Solo con esta base podrá ejercer su función como garante de la seguridad jurídica y operativa en entornos tecnológicos complejos.
Europa avanza hacia una regulación de la IA basada en el riesgo. Los sistemas destinados a funciones de seguridad se consideran “de alto riesgo” y, por tanto, estarán sujetos a requisitos estrictos: certificación previa, transparencia, trazabilidad, intervención humana y responsabilidad clara. España, a su vez, deberá adaptar su normativa para incluir disposiciones específicas sobre el uso de sistemas automatizados.
Además, sería recomendable establecer un régimen de responsabilidad compartida entre fabricantes, integradores y usuarios profesionales, de modo que el peso penal no recaiga exclusivamente sobre el director de seguridad. El principio de corresponsabilidad, inspirado en el ámbito de la protección de datos, puede ofrecer un modelo útil: cada actor responde en la medida en que controla o puede controlar el riesgo.
Más allá del derecho, el desafío es cultural. La inteligencia artificial ha introducido un nuevo tipo de poder: invisible, técnico, aparentemente neutral. Frente a él, el director de seguridad debe reivindicar su papel humano: el de quien evalúa, interpreta y decide con criterio jurídico, técnico y ético. La responsabilidad penal es solo el último eslabón; antes de llegar a ella existe una responsabilidad moral y profesional más profunda: la de comprender que la seguridad sin justicia ni transparencia se convierte en vigilancia sin límite.

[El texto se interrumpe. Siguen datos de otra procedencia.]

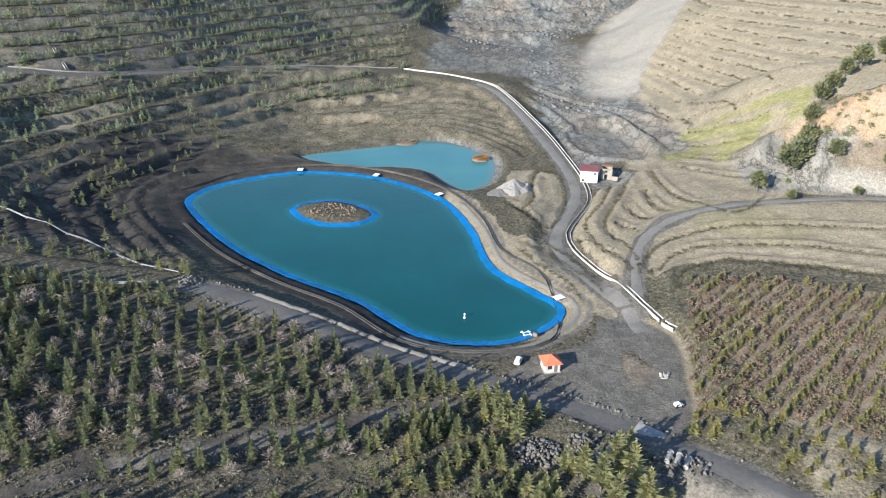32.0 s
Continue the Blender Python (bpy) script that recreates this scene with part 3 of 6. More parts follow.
def patch(x, y, line, soft=2.5):
    """1 inside an outline, fading over a few metres with a ragged edge."""
    d, _ = line_distance(x, y, line, True)
    d = np.where(inside(x, y, line), d, -d) + 1.2 * wave(x, y, 3.5, 2)
    return smooth(-soft / 2, soft / 2, d)


def ground_zones(x, y, z, slope):
    n1, n2, n3 = wave(x, y, 14, 3), wave(x, y, 37, 1), wave(x, y, 5, 2)
    rag = 5 * n3 + 4 * n1
    west, east, pit = west_mask(x, y), east_mask(x, y), pit_mask(x, y)
    yf, yt = np.interp(x, CLIFF_FOOT[:, 0], CLIFF_FOOT[:, 1]), np.interp(x, CLIFF_TOP[:, 0], CLIFF_TOP[:, 1])
    cliff = smooth(118, 126, x) * smooth(-4, 2, y - yf) * smooth(6, -3, y - yt + 0.6 * rag) * smooth(520, 430, x)
    plateau = smooth(125, 150, x) * smooth(-2, 10, y - yt + rag) * smooth(110, 60, y - yt)
    dp, _ = line_distance(x, y, POND, True)
    dq, _ = line_distance(x, y, POND_FAR, True)
    fieldside = smooth(66, 70, x) * smooth(-1, 2, y - np.interp(x, [70, 80, 95, 120, 150, 190, 230, 420], [404, 410, 414, 410, 397, 375, 353, 300])) * smooth(-2, -8, y - yf) * (x < 420)
    slope_e = smooth(96, 102, x + 0.4 * rag) * smooth(470, 482, y + 0.9 * (x - 110)) * smooth(150, 140, x - 0.5 * (y - 480)) * smooth(575, 555, y)
    ys = np.interp(x, [14, 33, 60, 80, 102], [228, 221, 216, 209, 195])
    bankside = smooth(-1, 0.5, ys - y + 0.3 * rag) * smooth(3.2, 2.0, ys - y + 0.3 * rag) * smooth(14, 24, x) * smooth(108, 98, x)
    gy_slope = smooth(47, 50, x) * smooth(92, 80, x) * smooth(0.2, -0.5, -(0.62 * (x - 64.5) + 0.785 * (y - 311)) + 0) * smooth(334, 328, y + 0.72 * (x - 51))
    dry = np.maximum.reduce([0.85 * bankside * smooth(68, 80, x), 0.42 * gy_slope, 0.8 * smooth(9, 7, dp + 0.2 * rag) * smooth(-4, 4, x - 0.25 * (y - 480)) * smooth(372, 380, y), cliff, east * 0.95, fieldside, patch(x, y, KNOLL), patch(x, y, SPIT), 0.2 * patch(x, y, BENCH_BOWL, 9), 0.75 * patch(x, y, BAY), plateau * 0.7, slope_e,
                             west * (0.55 + 0.22 * n3 + 0.14 * n1) * smooth(0.35, 0.5, ((z + 0.3) / 4.8) % 1.0), (0.45 + 0.12 * grain(x, y, 4, 3)) * smooth(-150, -100, x) * smooth(528, 560, y) * smooth(665, 640, y) * smooth(56, 44, x)])
    far = smooth(880, 1000, y) * smooth(-10, 30, x - spur(y) + 2 * rag) + smooth(1050, 1250, y) * smooth(-200, -100, x)
    scree = scree_mask(x, y)
    floor0 = smooth(505, 530, y + rag) * smooth(780, 700, y + 2 * rag) * smooth(54, 64, x + rag) * smooth(128, 112, x + rag)
    silt = np.maximum.reduce([np.exp(-(line_distance(x, y, s)[0] / 3.0) ** 2) for s in SILT_LINES]) * (0.75 + 0.5 * n3)
    edge_basin = np.exp(-((line_distance(x, y, BASIN, True)[0] - 2.5) / 2.2) ** 2) * smooth(0.0, 0.3, n3 + 0.3)
    rock = np.maximum.reduce([pit * (0.8 + 0.2 * grain(x, y, 16, 4)), smooth(0, 14, x - spur(y) - 6 + rag) * smooth(120, 100, x) * smooth(655, 680, y + rag) * smooth(800, 770, y) * 0.58, cliff * (0.66 + 0.6 * grain(0.8 * x - y, 0.35 * (x + y), 19, 2) + 0.15 * smooth(190, 225, x + rag)), np.clip(far, 0, 1), scree * 0.9, floor0 * (0.8 + 0.2 * n3), silt * 0.8, edge_basin * 0.75, 0.6 * gy_slope * (0.9 + 0.4 * n3), 0.7 * smooth(5, 2, dq) * smooth(-30, 10, x),
                              0.9 * smooth(118, 124, x + rag) * np.exp(-((y - yf - 3) / 3.0) ** 2)])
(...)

La inteligencia artificial puede ser aliada o amenaza, según el uso que se le dé. Su incorporación a los sistemas de seguridad no debe conducir a la despersonalización de la responsabilidad, sino a una conciencia más exigente del deber. En un tiempo donde la línea entre el error humano y el fallo algorítmico se difumina, el director de seguridad se convierte, paradójicamente, en garante último de lo que las máquinas no pueden tener: juicio.